Engineers use it when designing communication systems.

Researchers apply it in advanced physics.

Its importance continues growing as technology advances.

What once appeared to be a small correction became one of the foundations of modern civilization.

Frequently Asked Questions (FAQs)

What is displacement current?

Displacement current is a term introduced by Maxwell that allows changing electric fields to generate magnetic fields.

Why did Maxwell invent displacement current?

He introduced it to resolve inconsistencies in Ampère’s law and maintain charge conservation.

Does displacement current involve moving electrons?

No. It results from changing electric fields rather than actual movement of electric charges.

How does displacement current relate to capacitors?

In a charging capacitor, displacement current explains how magnetic fields exist even though no electrons cross the gap between plates.

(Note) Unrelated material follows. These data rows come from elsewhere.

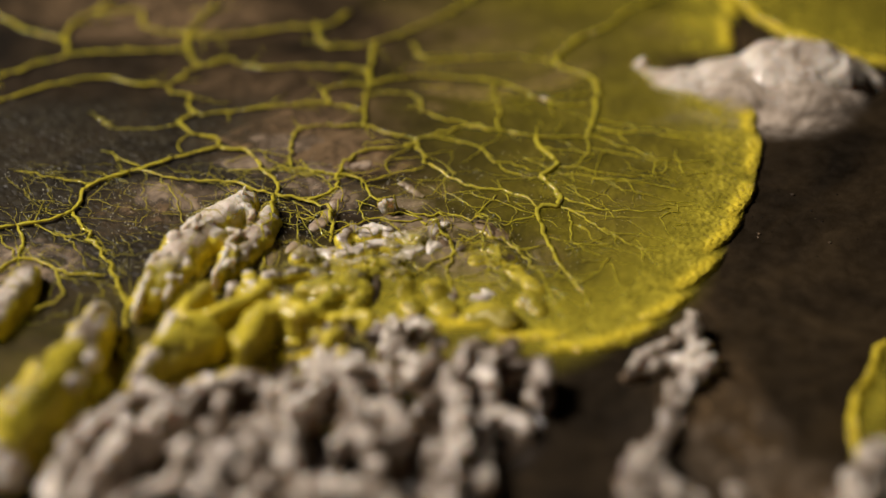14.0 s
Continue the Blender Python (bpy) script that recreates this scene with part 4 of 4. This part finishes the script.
vein(mould, [(-21.68, 9.54), (-18.94, 8.29), (-15.31, 7.85), (-11.70, 6.27)], 0.1, 0.12)
vein(mould, [(-9.41, 5.56), (-7.70, 6.99), (-7.21, 9.91), (-5.87, 12.00), (-2.41, 12.76), (-2.01, 13.68)], 0.14, 0.13, start=5)
vein(mould, [(-2.01, 13.68), (0.66, 14.84), (1.91, 15.63), (3.97, 14.84), (6.63, 14.07)], 0.13, 0.13)
vein(mould, [(6.63, 14.07), (6.98, 12.31), (8.12, 10.28), (7.04, 8.44), (8.15, 6.27), (8.08, 4.86)], 0.22, 0.24)
vein(mould, [(8.08, 4.86), (6.59, 4.72), (6.86, 1.41), (7.79, -1.91), (8.80, -4.49), (9.29, -5.75)], 0.21, 0.1)
vein(mould, [(10.55, 14.22), (11.40, 18.41), (11.40, 22.11), (8.70, 24.23), (9.93, 27.26), (13.19, 30.39)], 0.2, 0.22)
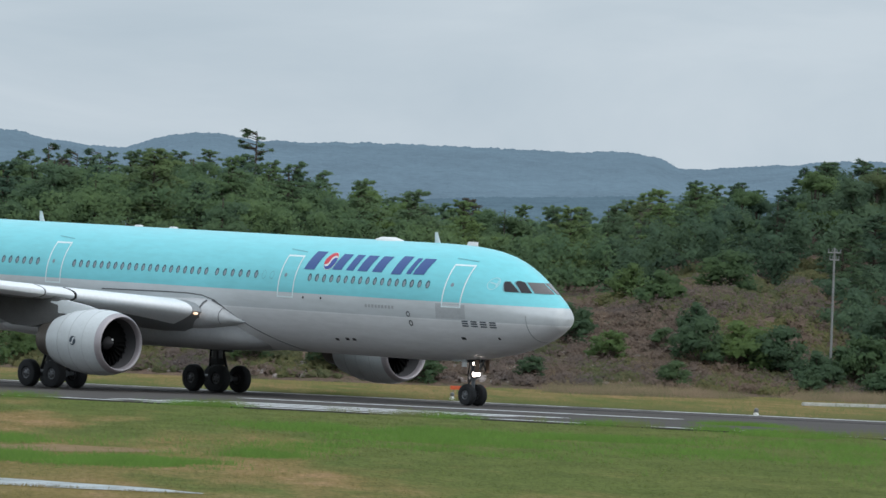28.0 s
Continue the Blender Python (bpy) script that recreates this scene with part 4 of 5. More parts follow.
for s in (29.5, 32.2):
    bm = bmesh.new()
    lathe(bm, [(0.3, 0.02), (0.2, 0.14), (-0.2, 0.14), (-0.3, 0.02)], "X", 10)
    for v in bm.verts:
        v.co = Vector((v.co.x + S0 - s, v.co.y, float(hull(s)[0]) + v.co.z * 0.6))
    part("satcom_bump", normals(bm), "white", fuselage)

# engines
bm = bmesh.new()
rows = []
for k in range(6):
    r, tw = 0.33 + 0.84 * k / 5, radians(25 + 35 * k / 5)
    ch = 0.17 + 0.05 * k / 5
    rows.append([Vector((ch * x * math.cos(tw) + zz, ch * x * math.sin(tw), r)) for x, zz in ((-1, 0), (0, 0.025), (1, 0), (0, -0.01))])
grid_faces(bm, rows, True)
normals(bm)
blade_mesh = bpy.data.meshes.new("fan_blade")
bm.to_mesh(blade_mesh)
bm.free()
blade_mesh.materials.append(M["blade"])
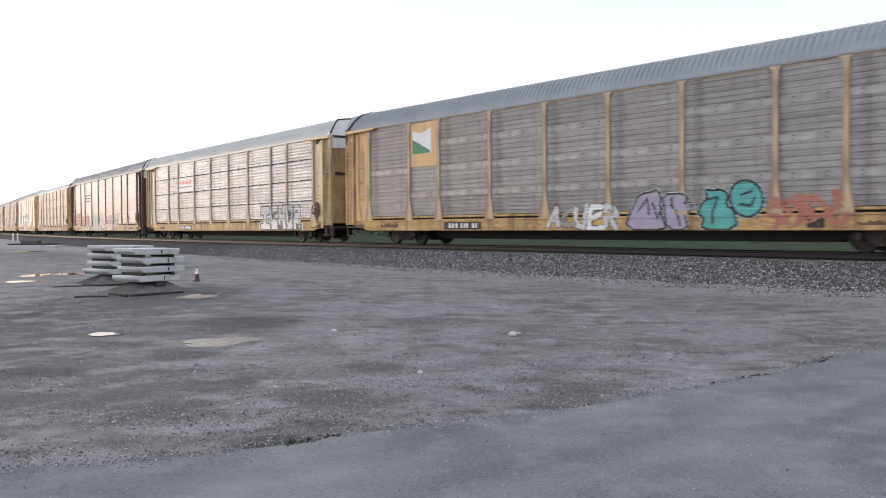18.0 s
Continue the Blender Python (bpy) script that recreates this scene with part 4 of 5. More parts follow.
def wild_piece(number, x0, x1, z0, z1, fills, line, seed, count=14, r=0.10, label="tangled spray-painted lettering", halo=None):
    g = random.Random(seed)
    sets = [[] for _ in fills]
    every = []
    for i in range(count):
        c = x0 + (x1 - x0) * (i + 0.5) / count
        pts = [(c + g.uniform(-0.32, 0.32), z0 + (z1 - z0) * v + g.uniform(-0.1, 0.1)) for v in (0.08, 0.4, 0.62, 0.92 + g.uniform(-0.1, 0.05))]
        if g.random() < 0.6:
            pts.append((pts[-1][0] + g.uniform(0.15, 0.4), pts[-1][1] - g.uniform(0.05, 0.3)))
        sets[g.randrange(len(fills))].append(pts)
        every.append(pts)
    m = 0.4
    if halo:
        paint(number, "spray_halo", near_lines(every, r + 0.10), x0 - m, x1 + m, max(z0 - 0.2, 0.62), z1 + m, halo, 0.002, label)
    paint(number, "spray_outline", near_lines(every, r + 0.05), x0 - m, x1 + m, max(z0 - 0.2, 0.62), z1 + m, line, 0.003, label)
    for f, s in zip(fills, sets):
        for k, stroke in enumerate(s):
            paint(number, "spray_stroke", near_lines([stroke], r), min(x for x, z in stroke) - m, max(x for x, z in stroke) + m, max(z0 - 0.2, 0.62), z1 + m, f, 0.006 + 0.0005 * (k % 4), label)
    thin = [[(x + g.uniform(-0.08, 0.08), z) for x, z in p] for p in every[::2]]
    strokes(number, thin, 0.032, line, 0.009, label)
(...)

Why is displacement current important?

It completed electromagnetic theory and enabled the prediction of electromagnetic waves.

Conclusion

The discovery of displacement current stands among the greatest achievements in theoretical physics. What began as a mathematical correction ultimately completed electromagnetism, revealed electromagnetic symmetry, and led directly to the discovery of electromagnetic waves.

Maxwell’s insight transformed our understanding of nature and created the foundation for modern communication technology. From radio and television to WiFi and mobile phones, the connected world depends on principles made possible by displacement current.

More than a century later, Maxwell’s brilliant theoretical leap continues shaping science, engineering, and technology across the globe.